Works of John Russell Pope, Cormac McGarvey illustrate Jekyll’s unique building styles
BY MARY LOGAN BIKOFF
PHOTOGRAPHY BY BRIAN AUSTIN LEE
A medley of architectural styles chronicles the history of Jekyll Island, from 18th-century tabby ruins to the heavily ornamented Queen Anne Victorian clubhouse at the Jekyll Island Club Resort to midcentury modern ranches.
Perhaps no two architects display this stylistic range better than John Russell Pope and Cormac McGarvey. Pope, the famed classical architect behind some of the nation’s most revered public buildings (including the Jefferson Memorial in Washington, D.C.), designed one of the last great Gilded Age mansions (or “cottages,” as they’re called) on the island in 1927. McGarvey was an accomplished local architect who drew up some of Jekyll’s most distinctive, function-first midcentury modern residences following the purchase of the island by the State of Georgia in 1947.
“That’s a pretty short distance, timewise,” says Taylor Davis, historic preservationist for the Jekyll Island Authority, “to see such a massive change in style.”
When Pope was hired in the late 1920s by Walter Jennings, a Standard Oil executive and new president of the Jekyll Island Club, to design a winter retreat for his family on the island, the private club was at its peak of glory. One of the last residences of that era, Pope’s Villa Ospo, combined Italian Renaissance and Spanish Eclectic influences, with its arched windows and doorways, Ludowici tile roof, and classical pilasters. Second-floor balconies, arcaded walkways, and arched corridors shed light on the relaxed but lavish lifestyle the Jennings family lived.
By the 1950s, with the island now in state hands, Jekyll witnessed new architectural energy, especially after the causeway was opened to automobiles in 1954. When Jekyll’s first land leases became available in the late 1940s, the island was a “tabula rasa,” as Davis puts it, of residential architecture, save for the “Millionaire’s Village,” which had quickly become an artifact. Jekyll’s new neighborhoods—Pine Grove, Oak Grove, Jekyll Beach, and others—spoke to the more efficient, streamlined postwar lifestyle that middle-class vacationing families enjoyed. New homes were low-slung, flooded with light, and featured built-ins and fireplaces.
McGarvey, a Brunswick native who studied in Paris and worked in New York, would have been privy to high-style modern pioneers like Frank Lloyd Wright and Le Corbusier. That influence was evident in his 1950s design of the no-longer standing community center known as the St. Simons Casino, a fashionable white modernist building designed as a horizontal component to the neighboring lighthouse.

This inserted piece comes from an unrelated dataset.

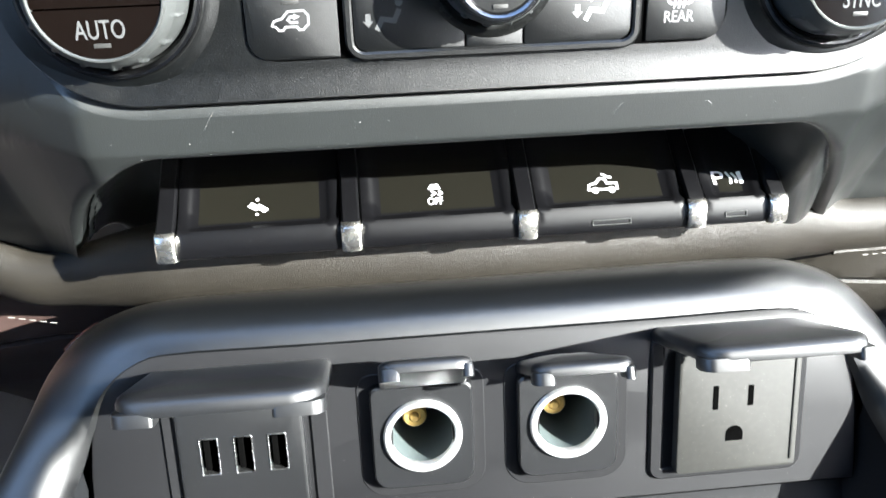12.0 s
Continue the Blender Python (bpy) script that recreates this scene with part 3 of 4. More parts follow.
# ---- climate control panel ----
climate = thing("climate_panel", (0, 165, 662), "charcoal climate control panel with three knobs and dark buttons", "climate control")
CX = sorted({*np.linspace(-133.9, 133.9, 121).round(3).tolist(), -96.0, 96.0})
rows = [[] for _ in range(27)]
for x in CX:
    a, low = abs(x), climate_low(x)
    back = max(0.0, (a - 108) / 26) ** 2 * 3.0
    section = ((201, 738), (196.5, 727.5), (194.8, 723.6), (192.5, 722.3), (187, 722.8), (182.4, 723.2), (181.2, 723.1), (180.2, 722.8), (176.0, 721.6), (172.6, 720.7), (170.4, 719.8), (168.6, 718.6), (167.0, 716.8), (165.6, 714.4))
    pts = [Vector((x, y, z)) for y, z in section]
    top, flat = 710.5, low + 9.0
    pts += [CLIM(x, CLIM.up(top + (flat - top) * t), -back * t * 0.4) for t in (0, 0.25, 0.5, 0.75, 1.0)]
    for t in (0.2, 0.4, 0.6, 0.8, 1.0):  # the foot flares out to a rounded lip
        pts.append(CLIM(x, CLIM.up(flat + (low + 1.0 - flat) * t), -back * (0.4 + 0.2 * t) + 1.9 * t ** 1.6 * (1 - 0.35 * max(0.0, t - 0.6))))
    e = pts[-1]
    pts += [e + Vector((0, 0.4, -0.7)), e + Vector((0, 1.6, -1.0)), e + Vector((0, 5.0, -0.6))]
    for row, p in zip(rows, pts):
        row.append(p + Vector((0, back * 0.5, 0)))
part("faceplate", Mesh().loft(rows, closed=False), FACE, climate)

# disc slot on the ledge
SLOT = Face(193.0, 722.6, 1.1)
part("disc_slot", plate(SLOT, 2.0, 2.4, 134, 3.6, 0.4, -0.5, 0.9, 0.1), DARK, climate, "black disc slot")
part("slot_lip", plate(SLOT, 2.0, -0.4, 138, 1.3, 0.3, -1.0, 1.2, 0.3), BUTTON, climate)
for sx, hue in ((-67.5, RIM), (71.5, TRIM)):
    part("slot_end", plate(SLOT, sx, 1.6, 6.2, 4.2, 0.8, -1.0, 2.2, 0.5), hue, climate, "small end block")

U = CLIM.up
part("button_well", plate(CLIM, 0.8, U(692), 137.5, 45.5, 8, -1.0, 0.10, 0.05), DARK, climate)
part("button_frame", ring_frame(CLIM, 1.6, U(691.9), 84.6, 46.6, 5.5, 2.4, -0.6, 1.9, 0.6), CLIMATE, climate, "glossy black frame")
B = 0.9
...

McGarvey also drafted some of Jekyll’s most notable midcentury homes, showcasing flat roofs, floor-to-ceiling windows, overhanging eaves, and concrete breeze blocks for patio privacy and ventilation, a style that Davis has taken to calling “coastal Brutalist.” There are at least a half-dozen such McGarvey homes on Jekyll that Davis is currently researching. “They do all have similarities, and they stand out,” he says. Many remain unrenovated, often featuring original bathroom and kitchen details, from turquoise tile to built-in cabinets.
These homes are a far cry from the monumental columns and arcades of Pope’s work. But if you look closely, Davis says, the two architects share, in particular, an ability to pull the outside into their work in order to bask in the island’s natural beauty.